For the copy, please give all of the data again exactly and leave the pictures out.

SUPPLIED MATERIAL:
**********

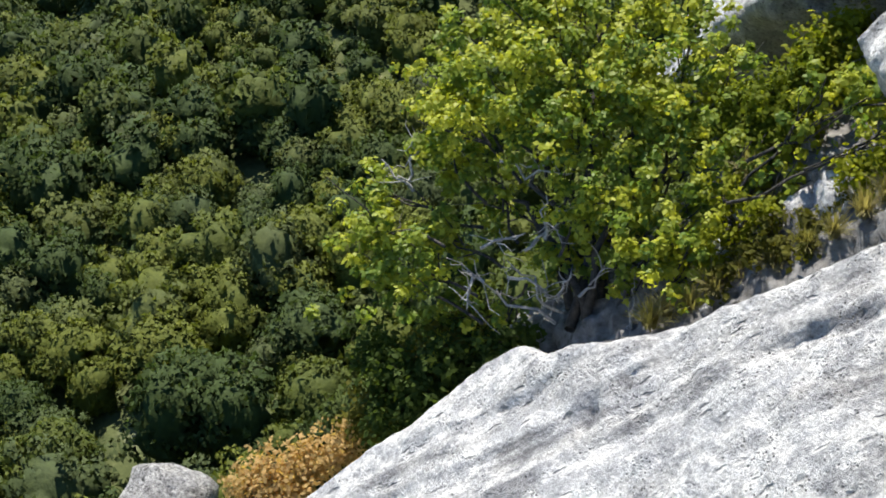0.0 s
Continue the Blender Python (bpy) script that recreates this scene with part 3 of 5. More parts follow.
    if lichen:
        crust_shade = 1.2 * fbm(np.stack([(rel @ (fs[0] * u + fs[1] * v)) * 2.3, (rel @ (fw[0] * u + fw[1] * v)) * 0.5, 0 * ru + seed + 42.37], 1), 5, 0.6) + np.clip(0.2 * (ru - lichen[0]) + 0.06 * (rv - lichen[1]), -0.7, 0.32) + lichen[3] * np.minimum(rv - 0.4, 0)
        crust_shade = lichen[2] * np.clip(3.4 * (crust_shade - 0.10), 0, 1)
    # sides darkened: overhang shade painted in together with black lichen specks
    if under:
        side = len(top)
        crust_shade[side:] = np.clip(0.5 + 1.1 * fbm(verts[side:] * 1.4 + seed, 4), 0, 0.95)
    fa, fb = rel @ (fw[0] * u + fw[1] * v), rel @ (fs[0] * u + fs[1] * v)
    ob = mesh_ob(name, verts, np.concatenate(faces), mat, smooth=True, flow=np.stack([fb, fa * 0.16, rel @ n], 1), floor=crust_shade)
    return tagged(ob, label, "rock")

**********

SOLUTION:
0.0 s
Continue the Blender Python (bpy) script that recreates this scene with part 3 of 5. More parts follow.
    if lichen:
        crust_shade = 1.2 * fbm(np.stack([(rel @ (fs[0] * u + fs[1] * v)) * 2.3, (rel @ (fw[0] * u + fw[1] * v)) * 0.5, 0 * ru + seed + 42.37], 1), 5, 0.6) + np.clip(0.2 * (ru - lichen[0]) + 0.06 * (rv - lichen[1]), -0.7, 0.32) + lichen[3] * np.minimum(rv - 0.4, 0)
        crust_shade = lichen[2] * np.clip(3.4 * (crust_shade - 0.10), 0, 1)
    # sides darkened: overhang shade painted in together with black lichen specks
    if under:
        side = len(top)
        crust_shade[side:] = np.clip(0.5 + 1.1 * fbm(verts[side:] * 1.4 + seed, 4), 0, 0.95)
    fa, fb = rel @ (fw[0] * u + fw[1] * v), rel @ (fs[0] * u + fs[1] * v)
    ob = mesh_ob(name, verts, np.concatenate(faces), mat, smooth=True, flow=np.stack([fb, fa * 0.16, rel @ n], 1), floor=crust_shade)
    return tagged(ob, label, "rock")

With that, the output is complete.